Tuesday, September 12, 2017

Bunker Hill: A City, A Siege, A Revolution


Just wanted to write a quick post about this book that I read while I was sick.
I enjoyed it.
Nathaniel Philbrick did a good job of bringing the historical figures to life.
He also did a good job of depicting some of the subtlety and nuance of the political climate as the American colonists struggled their way toward a war of independence.  (In addition to the fact that many loyalists continued to support the British government entirely in the run up to the revolution, even those in the burgeoning patriot movement were initially interested only in gaining a greater degree of liberty while ultimately remaining loyal to the king.  The problem was not with King George III, the misguided theory went, but with a corrupt Parliament which refused to share the King's empathy, wisdom, and respect for his colonial subjects.)

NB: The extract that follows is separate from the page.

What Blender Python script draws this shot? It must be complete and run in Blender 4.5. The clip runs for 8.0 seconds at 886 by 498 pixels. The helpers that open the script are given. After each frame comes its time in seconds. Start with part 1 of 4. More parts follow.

At any rate, Philbrick paints the British Governors, generals, and leaders in an almost sympathetic light, suggesting that the shifting, and sometimes unreasonable, demands of the patriots were almost impossible to satisfy, especially given the fact that, in the end, conflict- of one fashion or another- was what many of the patriot leaders truly desired.
Incessant correspondence on the part of the various historical figures helps to flesh them out as characters, and lends veracity to Philbrick's depictions of character.
At any rate, I enjoyed it.  It took events that I had (scarcely) learned about in a dry, historical context and brought them to life.